Set down exactly, and only, the lines from the one with "for t, m in" to the final line of the entries, both included.

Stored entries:
┏━━
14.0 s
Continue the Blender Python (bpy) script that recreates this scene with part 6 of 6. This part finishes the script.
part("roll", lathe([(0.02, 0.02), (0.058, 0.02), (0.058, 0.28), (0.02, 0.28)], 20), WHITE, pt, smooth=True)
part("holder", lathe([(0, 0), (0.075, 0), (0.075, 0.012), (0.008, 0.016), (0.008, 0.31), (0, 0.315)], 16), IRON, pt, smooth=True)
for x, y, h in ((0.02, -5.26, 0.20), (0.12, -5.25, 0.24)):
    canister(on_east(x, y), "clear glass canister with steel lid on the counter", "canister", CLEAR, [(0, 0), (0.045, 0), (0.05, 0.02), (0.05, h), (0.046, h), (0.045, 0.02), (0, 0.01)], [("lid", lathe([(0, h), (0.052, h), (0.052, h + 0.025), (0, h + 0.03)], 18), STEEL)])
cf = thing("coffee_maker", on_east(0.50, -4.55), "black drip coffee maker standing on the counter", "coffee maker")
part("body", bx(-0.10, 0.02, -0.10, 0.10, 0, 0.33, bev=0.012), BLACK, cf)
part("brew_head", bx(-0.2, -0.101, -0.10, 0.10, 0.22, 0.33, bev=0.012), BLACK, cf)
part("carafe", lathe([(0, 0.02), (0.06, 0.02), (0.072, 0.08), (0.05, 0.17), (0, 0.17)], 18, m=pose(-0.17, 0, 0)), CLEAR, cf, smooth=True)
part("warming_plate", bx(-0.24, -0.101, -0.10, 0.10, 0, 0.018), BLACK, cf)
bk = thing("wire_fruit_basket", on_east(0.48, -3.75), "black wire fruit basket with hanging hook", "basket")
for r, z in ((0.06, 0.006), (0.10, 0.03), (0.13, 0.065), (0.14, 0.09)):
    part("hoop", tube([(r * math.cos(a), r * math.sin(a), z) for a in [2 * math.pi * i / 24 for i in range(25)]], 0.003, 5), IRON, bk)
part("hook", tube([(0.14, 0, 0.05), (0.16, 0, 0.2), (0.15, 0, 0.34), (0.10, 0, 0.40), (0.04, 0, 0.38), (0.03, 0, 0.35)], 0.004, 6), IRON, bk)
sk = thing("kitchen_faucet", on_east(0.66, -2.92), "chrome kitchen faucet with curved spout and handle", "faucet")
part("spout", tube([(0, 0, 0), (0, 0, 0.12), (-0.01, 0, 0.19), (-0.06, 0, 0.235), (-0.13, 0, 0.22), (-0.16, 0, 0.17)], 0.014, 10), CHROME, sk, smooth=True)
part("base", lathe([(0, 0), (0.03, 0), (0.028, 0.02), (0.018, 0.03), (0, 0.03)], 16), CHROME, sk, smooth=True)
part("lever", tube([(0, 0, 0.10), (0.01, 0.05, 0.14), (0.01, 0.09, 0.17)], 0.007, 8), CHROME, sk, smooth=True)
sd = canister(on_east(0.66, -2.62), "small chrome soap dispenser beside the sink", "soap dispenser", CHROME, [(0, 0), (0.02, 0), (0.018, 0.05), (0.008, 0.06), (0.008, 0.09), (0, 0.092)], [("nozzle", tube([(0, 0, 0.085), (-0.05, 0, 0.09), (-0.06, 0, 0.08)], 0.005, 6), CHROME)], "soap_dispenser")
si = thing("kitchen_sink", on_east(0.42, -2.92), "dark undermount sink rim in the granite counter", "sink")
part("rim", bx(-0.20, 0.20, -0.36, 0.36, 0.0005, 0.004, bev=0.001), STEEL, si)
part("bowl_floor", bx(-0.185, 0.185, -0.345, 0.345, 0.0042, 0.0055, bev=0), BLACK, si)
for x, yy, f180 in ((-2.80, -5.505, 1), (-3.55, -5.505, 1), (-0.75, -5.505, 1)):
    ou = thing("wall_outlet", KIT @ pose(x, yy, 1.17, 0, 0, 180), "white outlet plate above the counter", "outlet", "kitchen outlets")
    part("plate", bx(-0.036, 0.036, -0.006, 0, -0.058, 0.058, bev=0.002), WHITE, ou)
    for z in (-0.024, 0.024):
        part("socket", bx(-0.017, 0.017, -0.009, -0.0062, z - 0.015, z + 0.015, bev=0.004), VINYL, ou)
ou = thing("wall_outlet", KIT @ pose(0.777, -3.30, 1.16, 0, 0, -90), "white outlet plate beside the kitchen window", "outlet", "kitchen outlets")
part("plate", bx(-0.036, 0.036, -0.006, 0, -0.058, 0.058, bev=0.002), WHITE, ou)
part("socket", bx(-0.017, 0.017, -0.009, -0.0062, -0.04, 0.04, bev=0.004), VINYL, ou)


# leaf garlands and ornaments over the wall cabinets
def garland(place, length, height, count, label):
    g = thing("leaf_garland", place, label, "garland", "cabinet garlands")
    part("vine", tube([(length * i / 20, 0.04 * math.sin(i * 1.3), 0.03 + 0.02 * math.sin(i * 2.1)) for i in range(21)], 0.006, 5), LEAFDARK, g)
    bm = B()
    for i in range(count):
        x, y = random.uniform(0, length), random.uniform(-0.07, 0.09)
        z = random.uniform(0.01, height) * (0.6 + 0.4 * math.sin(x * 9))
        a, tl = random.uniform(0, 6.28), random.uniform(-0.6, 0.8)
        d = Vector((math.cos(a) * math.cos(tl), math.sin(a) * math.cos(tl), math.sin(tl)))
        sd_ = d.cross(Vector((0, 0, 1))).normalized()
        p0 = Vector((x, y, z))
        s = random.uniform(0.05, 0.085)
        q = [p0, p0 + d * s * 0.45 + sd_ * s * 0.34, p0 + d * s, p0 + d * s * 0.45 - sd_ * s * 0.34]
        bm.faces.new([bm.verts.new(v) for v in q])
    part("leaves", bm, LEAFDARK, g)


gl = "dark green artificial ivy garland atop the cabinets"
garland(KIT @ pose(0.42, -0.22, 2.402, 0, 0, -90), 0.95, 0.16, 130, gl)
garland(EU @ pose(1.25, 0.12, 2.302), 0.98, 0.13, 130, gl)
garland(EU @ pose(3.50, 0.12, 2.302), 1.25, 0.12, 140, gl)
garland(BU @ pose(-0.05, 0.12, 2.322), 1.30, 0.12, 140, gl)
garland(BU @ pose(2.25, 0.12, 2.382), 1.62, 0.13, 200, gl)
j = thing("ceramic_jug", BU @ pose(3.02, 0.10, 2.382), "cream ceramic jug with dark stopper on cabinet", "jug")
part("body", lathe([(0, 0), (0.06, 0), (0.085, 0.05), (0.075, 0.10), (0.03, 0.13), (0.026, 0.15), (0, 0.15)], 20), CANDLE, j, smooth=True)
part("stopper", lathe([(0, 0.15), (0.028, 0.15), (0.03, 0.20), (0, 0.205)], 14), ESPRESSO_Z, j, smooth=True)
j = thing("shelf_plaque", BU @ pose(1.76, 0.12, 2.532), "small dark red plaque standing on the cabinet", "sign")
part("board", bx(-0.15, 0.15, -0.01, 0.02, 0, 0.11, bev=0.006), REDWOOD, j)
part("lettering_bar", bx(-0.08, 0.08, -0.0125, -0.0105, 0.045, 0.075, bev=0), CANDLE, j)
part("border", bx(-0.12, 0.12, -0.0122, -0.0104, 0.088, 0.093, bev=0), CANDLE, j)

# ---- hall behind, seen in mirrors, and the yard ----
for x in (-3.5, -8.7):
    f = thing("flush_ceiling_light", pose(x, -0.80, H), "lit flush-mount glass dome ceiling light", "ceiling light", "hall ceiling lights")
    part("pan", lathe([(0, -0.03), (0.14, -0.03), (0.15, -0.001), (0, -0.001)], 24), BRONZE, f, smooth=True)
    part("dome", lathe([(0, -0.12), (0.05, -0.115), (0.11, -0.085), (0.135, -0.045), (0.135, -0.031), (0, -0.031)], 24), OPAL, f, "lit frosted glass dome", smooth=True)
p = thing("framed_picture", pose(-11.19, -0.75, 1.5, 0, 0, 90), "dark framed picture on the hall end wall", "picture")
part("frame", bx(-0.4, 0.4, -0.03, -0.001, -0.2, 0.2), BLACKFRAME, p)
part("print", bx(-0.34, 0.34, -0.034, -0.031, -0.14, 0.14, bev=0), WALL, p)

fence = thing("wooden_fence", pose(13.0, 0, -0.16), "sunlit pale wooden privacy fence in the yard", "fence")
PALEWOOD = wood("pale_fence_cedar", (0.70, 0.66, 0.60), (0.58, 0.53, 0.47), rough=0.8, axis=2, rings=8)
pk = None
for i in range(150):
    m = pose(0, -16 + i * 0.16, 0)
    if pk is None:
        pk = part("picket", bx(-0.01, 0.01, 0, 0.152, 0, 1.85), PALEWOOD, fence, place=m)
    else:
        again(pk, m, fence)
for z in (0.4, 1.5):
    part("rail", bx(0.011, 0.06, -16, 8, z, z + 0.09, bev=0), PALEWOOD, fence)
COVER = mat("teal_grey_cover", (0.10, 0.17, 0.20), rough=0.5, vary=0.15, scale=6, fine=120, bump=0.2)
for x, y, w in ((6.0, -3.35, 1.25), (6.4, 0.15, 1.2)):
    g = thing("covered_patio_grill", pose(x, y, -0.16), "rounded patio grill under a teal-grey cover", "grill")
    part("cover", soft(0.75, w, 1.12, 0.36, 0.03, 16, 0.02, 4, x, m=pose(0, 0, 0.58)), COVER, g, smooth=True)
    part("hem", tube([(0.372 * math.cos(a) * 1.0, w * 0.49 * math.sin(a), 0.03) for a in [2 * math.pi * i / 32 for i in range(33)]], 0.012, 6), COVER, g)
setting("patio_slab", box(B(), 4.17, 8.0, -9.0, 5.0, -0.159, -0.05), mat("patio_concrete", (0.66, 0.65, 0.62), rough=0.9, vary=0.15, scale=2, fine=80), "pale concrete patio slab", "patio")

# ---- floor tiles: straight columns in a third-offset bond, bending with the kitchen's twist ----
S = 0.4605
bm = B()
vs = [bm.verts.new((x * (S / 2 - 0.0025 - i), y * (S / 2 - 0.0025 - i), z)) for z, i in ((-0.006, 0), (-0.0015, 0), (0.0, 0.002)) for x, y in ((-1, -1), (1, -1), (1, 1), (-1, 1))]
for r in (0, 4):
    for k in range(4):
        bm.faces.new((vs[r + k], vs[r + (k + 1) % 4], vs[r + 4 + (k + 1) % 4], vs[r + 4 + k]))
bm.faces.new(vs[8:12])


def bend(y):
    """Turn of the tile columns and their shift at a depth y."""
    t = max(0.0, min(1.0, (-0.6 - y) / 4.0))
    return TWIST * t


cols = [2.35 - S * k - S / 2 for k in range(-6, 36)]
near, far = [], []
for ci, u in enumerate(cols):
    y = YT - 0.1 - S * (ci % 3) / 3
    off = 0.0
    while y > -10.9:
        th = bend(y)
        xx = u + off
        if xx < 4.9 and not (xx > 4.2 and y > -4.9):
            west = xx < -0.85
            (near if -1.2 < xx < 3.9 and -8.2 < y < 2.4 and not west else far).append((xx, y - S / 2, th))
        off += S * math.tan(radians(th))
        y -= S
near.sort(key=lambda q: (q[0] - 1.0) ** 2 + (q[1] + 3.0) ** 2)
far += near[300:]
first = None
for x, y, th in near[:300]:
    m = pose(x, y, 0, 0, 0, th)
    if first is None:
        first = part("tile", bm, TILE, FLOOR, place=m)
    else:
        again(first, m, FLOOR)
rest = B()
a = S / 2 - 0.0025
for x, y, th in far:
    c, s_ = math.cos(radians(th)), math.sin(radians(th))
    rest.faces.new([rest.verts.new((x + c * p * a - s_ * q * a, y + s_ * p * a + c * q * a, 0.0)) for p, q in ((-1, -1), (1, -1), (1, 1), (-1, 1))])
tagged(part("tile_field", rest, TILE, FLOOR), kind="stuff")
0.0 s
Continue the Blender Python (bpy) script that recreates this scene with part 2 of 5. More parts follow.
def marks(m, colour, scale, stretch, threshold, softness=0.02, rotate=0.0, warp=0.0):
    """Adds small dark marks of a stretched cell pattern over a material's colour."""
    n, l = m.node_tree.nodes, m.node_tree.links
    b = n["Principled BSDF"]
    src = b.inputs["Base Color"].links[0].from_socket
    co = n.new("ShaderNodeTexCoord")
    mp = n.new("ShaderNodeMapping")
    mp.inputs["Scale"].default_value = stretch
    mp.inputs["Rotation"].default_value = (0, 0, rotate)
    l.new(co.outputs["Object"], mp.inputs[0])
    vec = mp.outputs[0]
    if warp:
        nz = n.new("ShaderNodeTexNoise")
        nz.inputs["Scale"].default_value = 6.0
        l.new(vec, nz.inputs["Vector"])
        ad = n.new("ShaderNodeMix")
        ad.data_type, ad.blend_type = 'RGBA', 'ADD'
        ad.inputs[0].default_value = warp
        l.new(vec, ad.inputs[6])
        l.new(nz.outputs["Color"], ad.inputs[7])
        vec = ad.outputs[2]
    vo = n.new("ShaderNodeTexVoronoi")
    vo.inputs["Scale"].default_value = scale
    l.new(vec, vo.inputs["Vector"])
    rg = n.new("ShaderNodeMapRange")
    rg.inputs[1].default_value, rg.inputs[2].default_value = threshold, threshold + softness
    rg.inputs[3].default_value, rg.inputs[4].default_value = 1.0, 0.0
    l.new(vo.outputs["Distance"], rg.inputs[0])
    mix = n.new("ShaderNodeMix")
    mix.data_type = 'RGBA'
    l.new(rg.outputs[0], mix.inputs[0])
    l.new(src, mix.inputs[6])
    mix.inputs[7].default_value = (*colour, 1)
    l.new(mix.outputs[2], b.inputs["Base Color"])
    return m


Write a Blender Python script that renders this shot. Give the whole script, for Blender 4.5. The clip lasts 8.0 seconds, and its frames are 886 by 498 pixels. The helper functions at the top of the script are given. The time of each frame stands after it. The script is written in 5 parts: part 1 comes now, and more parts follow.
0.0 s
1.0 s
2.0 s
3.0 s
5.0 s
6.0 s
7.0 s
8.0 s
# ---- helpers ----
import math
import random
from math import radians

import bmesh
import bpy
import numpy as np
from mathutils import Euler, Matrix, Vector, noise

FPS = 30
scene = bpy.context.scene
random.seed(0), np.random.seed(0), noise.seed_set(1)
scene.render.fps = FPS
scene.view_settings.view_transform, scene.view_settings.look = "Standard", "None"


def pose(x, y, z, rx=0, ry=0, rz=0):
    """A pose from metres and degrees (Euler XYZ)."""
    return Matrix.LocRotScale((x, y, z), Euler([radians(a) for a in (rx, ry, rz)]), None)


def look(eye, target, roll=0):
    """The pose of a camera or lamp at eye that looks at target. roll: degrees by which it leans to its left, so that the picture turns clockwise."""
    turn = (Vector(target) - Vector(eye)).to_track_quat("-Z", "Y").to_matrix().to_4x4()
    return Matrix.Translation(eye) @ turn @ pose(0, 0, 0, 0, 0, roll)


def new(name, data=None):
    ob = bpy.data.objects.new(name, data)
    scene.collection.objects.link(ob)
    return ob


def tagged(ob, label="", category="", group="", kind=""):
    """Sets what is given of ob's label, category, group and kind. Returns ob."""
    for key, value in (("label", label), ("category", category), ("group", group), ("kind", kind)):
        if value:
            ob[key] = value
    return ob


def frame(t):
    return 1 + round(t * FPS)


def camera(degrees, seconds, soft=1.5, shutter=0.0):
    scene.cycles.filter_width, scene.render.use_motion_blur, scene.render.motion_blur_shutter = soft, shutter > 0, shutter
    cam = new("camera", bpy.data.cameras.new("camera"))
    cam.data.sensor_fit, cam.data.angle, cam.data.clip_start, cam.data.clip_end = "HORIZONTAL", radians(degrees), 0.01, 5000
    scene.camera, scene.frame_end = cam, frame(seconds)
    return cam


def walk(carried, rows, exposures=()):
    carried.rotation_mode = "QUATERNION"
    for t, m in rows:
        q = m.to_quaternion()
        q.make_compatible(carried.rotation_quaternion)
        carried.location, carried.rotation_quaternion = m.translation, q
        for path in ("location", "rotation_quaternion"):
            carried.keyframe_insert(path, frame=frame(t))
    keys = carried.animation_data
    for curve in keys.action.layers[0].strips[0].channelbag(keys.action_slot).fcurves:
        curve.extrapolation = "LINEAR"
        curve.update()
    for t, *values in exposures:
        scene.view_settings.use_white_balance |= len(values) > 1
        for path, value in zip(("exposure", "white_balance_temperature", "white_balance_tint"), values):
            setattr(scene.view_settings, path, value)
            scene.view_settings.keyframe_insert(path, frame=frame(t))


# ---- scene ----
┗━━
■ **Reply to the task**:
    for t, m in rows:
        q = m.to_quaternion()
        q.make_compatible(carried.rotation_quaternion)
        carried.location, carried.rotation_quaternion = m.translation, q
        for path in ("location", "rotation_quaternion"):
            carried.keyframe_insert(path, frame=frame(t))
    keys = carried.animation_data
    for curve in keys.action.layers[0].strips[0].channelbag(keys.action_slot).fcurves:
        curve.extrapolation = "LINEAR"
        curve.update()
    for t, *values in exposures:
        scene.view_settings.use_white_balance |= len(values) > 1
        for path, value in zip(("exposure", "white_balance_temperature", "white_balance_tint"), values):
            setattr(scene.view_settings, path, value)
            scene.view_settings.keyframe_insert(path, frame=frame(t))


# ---- scene ----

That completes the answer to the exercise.